Media reports suggest that Robinson has been head-hunted for the post by Secretary General of the United Nations Kofi Annan to assume an advocacy as opposed to administrative role, in other words to become a public campaigner outlining principles rather than the previous implementational and consensus-building model. The belief is that the post has ceased to be seen as the voice of general principles and has become largely bureaucratic. Robinson’s role is to set the human rights agenda within the organisation and internationally, refocusing its appeal.

Robinson is the first High Commissioner for Human Rights to visit Tibet, making her trip in 1998. During her tenure she criticises the Irish system of permits for non-EU immigrants as similar to “bonded labour” and criticises the United States’ use of capital punishment.

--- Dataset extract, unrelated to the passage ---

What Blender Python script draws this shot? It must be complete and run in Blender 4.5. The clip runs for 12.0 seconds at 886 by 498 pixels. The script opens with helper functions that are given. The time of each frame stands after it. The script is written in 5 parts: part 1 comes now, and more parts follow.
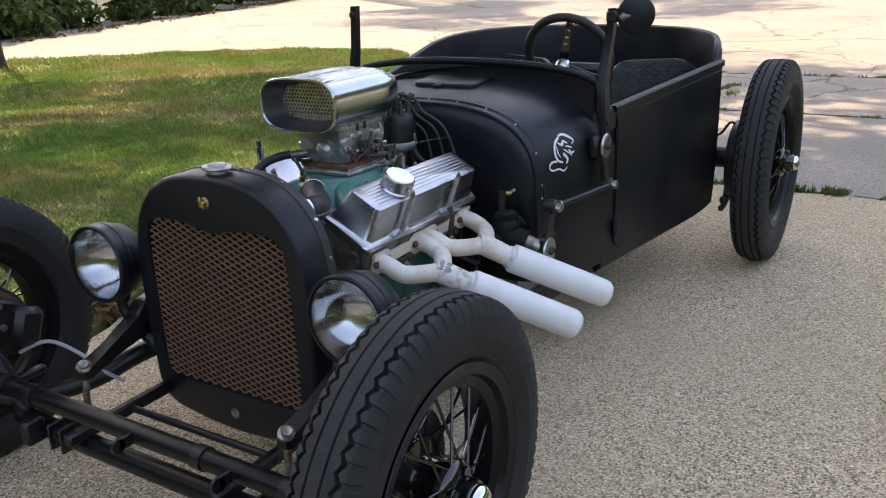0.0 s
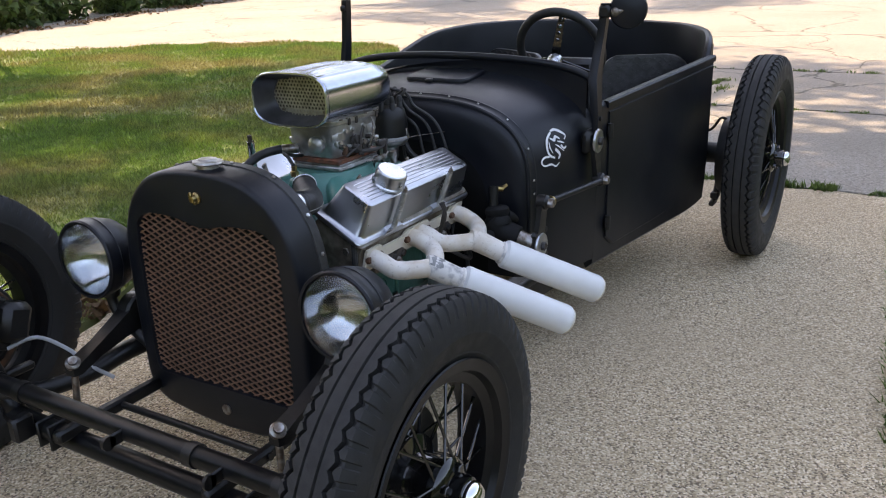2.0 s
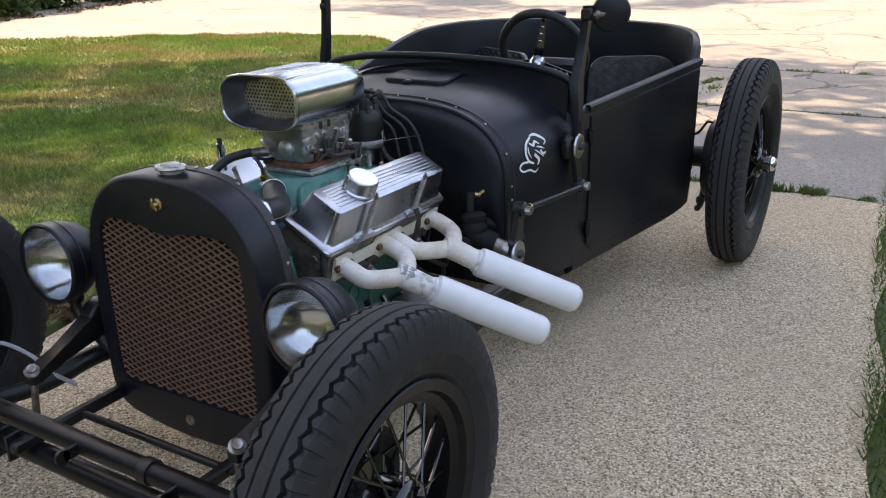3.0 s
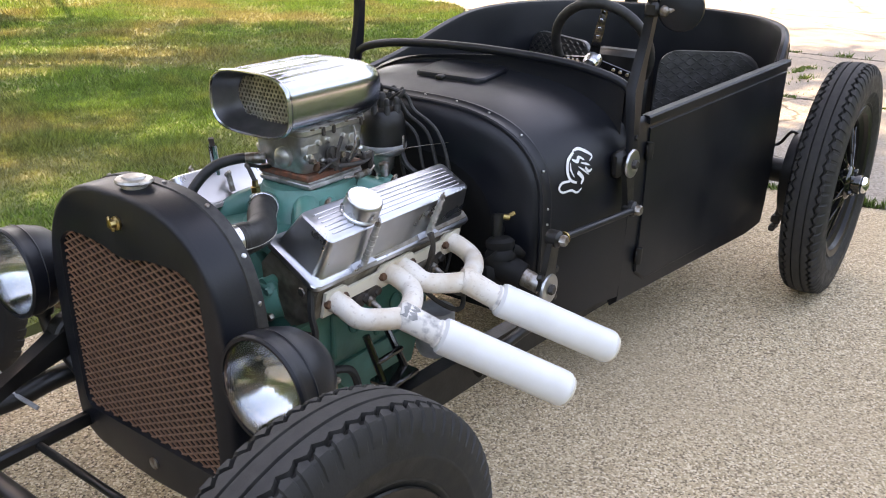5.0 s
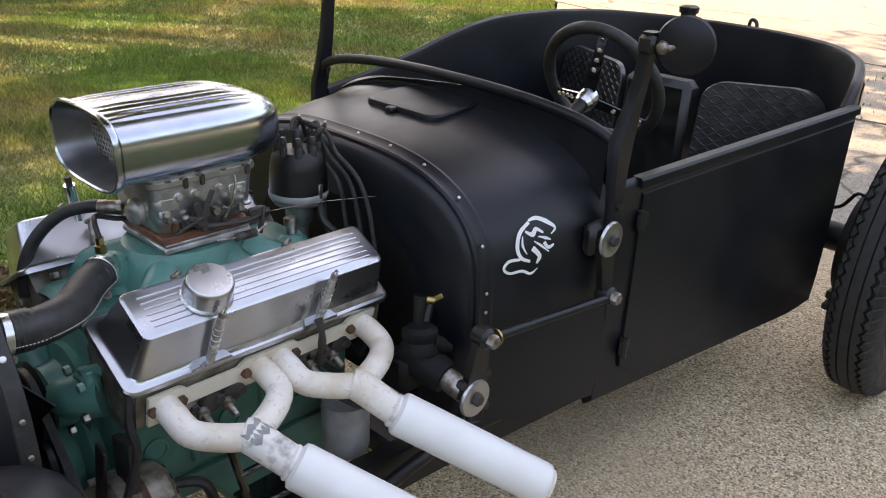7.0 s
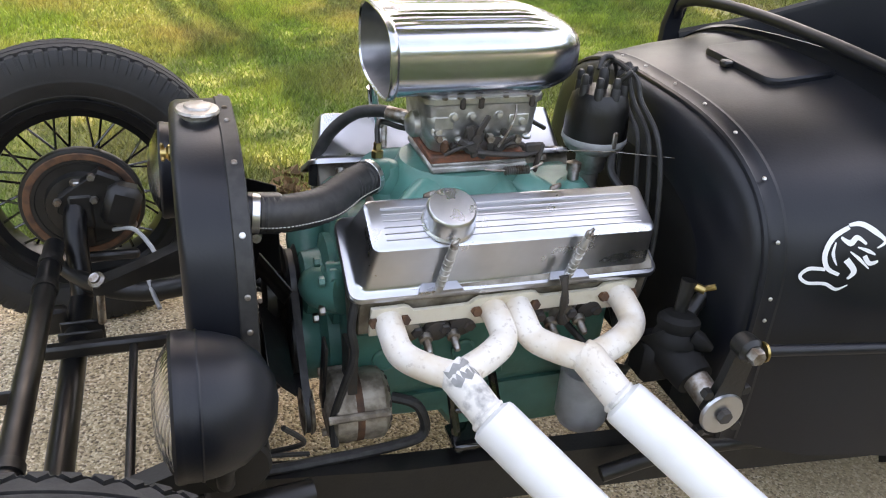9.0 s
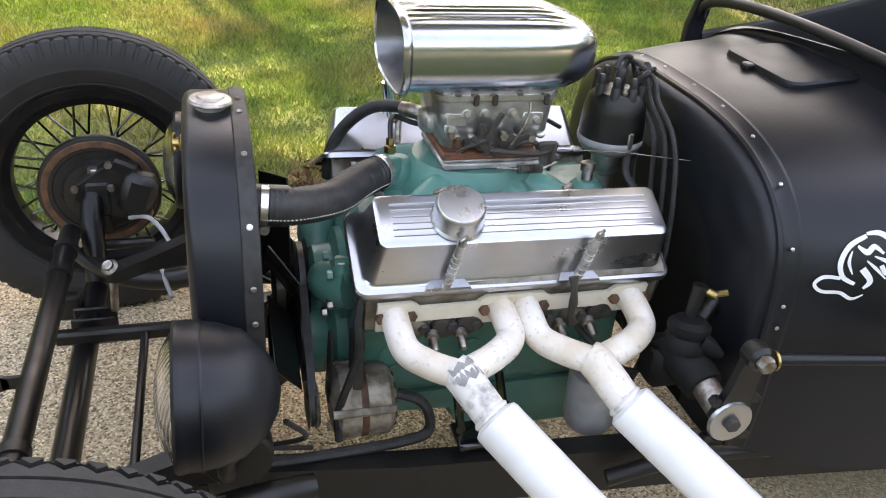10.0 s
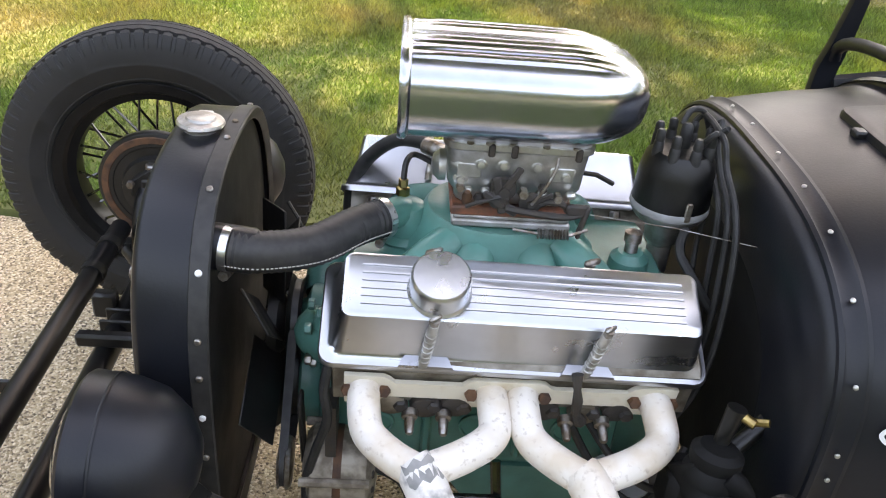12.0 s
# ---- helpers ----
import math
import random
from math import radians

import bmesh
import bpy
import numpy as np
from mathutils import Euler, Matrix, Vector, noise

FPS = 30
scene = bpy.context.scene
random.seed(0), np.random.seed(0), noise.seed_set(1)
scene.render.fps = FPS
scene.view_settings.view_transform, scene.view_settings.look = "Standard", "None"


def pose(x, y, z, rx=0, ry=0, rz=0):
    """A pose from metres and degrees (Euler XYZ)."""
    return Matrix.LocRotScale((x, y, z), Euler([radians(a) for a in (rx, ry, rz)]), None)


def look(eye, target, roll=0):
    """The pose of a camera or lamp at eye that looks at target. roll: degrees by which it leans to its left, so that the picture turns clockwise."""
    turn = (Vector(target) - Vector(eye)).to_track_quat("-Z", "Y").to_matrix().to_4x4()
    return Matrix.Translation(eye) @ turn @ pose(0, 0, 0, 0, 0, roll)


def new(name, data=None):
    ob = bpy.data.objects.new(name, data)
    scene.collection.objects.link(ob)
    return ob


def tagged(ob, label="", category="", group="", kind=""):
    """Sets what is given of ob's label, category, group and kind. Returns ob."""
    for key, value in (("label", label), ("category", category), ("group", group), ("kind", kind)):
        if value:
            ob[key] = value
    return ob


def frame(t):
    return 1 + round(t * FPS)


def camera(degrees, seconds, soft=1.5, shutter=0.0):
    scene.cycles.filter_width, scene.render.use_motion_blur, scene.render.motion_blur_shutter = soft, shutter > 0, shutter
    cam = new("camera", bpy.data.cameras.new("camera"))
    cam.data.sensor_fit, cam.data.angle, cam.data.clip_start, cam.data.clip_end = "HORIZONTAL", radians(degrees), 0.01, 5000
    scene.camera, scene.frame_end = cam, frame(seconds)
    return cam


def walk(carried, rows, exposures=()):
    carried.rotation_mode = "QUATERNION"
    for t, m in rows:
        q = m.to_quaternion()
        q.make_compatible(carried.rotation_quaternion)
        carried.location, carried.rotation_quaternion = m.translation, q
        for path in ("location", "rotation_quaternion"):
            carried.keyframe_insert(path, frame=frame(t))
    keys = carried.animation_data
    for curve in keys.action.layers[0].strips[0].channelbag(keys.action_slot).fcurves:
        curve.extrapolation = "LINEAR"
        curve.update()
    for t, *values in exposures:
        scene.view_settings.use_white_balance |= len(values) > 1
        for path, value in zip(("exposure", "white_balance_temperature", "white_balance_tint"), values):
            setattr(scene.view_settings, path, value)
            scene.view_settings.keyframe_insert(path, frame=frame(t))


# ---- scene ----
cam = camera(56.0, 12.0, soft=1.1)
PATH = [
    (0, (-0.884, -1.321, 1.152), (0.716, -0.318, 0.493), -2.4),
    (0.5, (-0.885, -1.327, 1.152), (0.729, -0.349, 0.489), -2.4),
    (1, (-0.88, -1.324, 1.147), (0.734, -0.356, 0.471), -2.1),
    (1.5, (-0.882, -1.314, 1.149), (0.731, -0.338, 0.479), -1.9),
    (2, (-0.881, -1.311, 1.153), (0.728, -0.332, 0.48), -2.1),
    (2.5, (-0.875, -1.315, 1.157), (0.746, -0.365, 0.472), -1.7),
    (3, (-0.804, -1.327, 1.17), (0.806, -0.361, 0.48), -1.3),
    (3.2, (-0.756, -1.338, 1.163), (0.822, -0.325, 0.469), -1.5),
    (4.8, (-0.514, -1.267, 1.187), (0.939, -0.166, 0.364), 1.1),
    (5, (-0.467, -1.253, 1.202), (1.026, -0.164, 0.435), 0.5),
    (5.5, (-0.342, -1.24, 1.211), (1.143, -0.159, 0.419), -0.8),
    (6, (-0.16, -1.281, 1.234), (1.279, -0.103, 0.499), -0.6),
    (6.5, (-0.023, -1.306, 1.231), (1.329, -0.042, 0.473), 0.4),
    (7, (0.101, -1.246, 1.228), (1.429, 0.013, 0.423), 2.4),
    (7.5, (0.18, -1.21, 1.216), (1.296, 0.183, 0.313), 1.5),
    (7.7, (0.21, -1.217, 1.206), (1.188, 0.254, 0.269), 1.8),
    (9.3, (0.32, -1.241, 1.193), (0.867, 0.424, 0.229), 4.2),
    (9.5, (0.32, -1.24, 1.198), (0.864, 0.423, 0.229), 4.5),
    (10, (0.339, -1.239, 1.191), (0.848, 0.432, 0.215), 4.6),
    (10.5, (0.374, -1.173, 1.189), (0.869, 0.498, 0.208), 5.6),
    (11, (0.435, -1.092, 1.199), (0.894, 0.595, 0.227), 5.8),
    (11.5, (0.5, -1.067, 1.204), (0.79, 0.634, 0.192), 4.8),
    (12, (0.607, -1.071, 1.212), (0.724, 0.643, 0.186), 5.2),
]
walk(cam, [(t, look(eye, target, roll)) for t, eye, target, roll in PATH],
     [(0.0, 2.2, 8800, 20), (3.0, 2.25, 8800, 20), (5.0, 2.92, 10000, 22), (5.5, 2.48, 9900, 21), (6.0, 2.48, 9800, 20), (6.5, 2.35, 10000, 20), (7.0, 2.48, 10200, 21), (7.5, 2.68, 10300, 21), (9.5, 3.12, 10900, 20), (12.0, 3.12, 10900, 20)])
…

In 2001, Robinson chairs the Asia Regional Preparatory Meeting for the World Conference against Racism, Racial Discrimination, Xenophobia and related intolerances, which is held in Tehran, Iran. Representatives of the Simon Wiesenthal Centre, a Jewish group, and the Baha’i International Community are not permitted to attend. Robinson wears a headscarf at the meeting in conformance to the Iranians edict that all women attending the conference must wear a headscarf. Women who do not wear the headscarf are criticized, which Robinson says plays into the hands of religious conservatives.

She extends her intended single four-year term by a year following an appeal by Secretary General Annan to preside over the World Conference against Racism 2001 in Durban, South Africa. The conference proves controversial, and under continuing pressure from the United States, Robinson resigns her post in September 2002.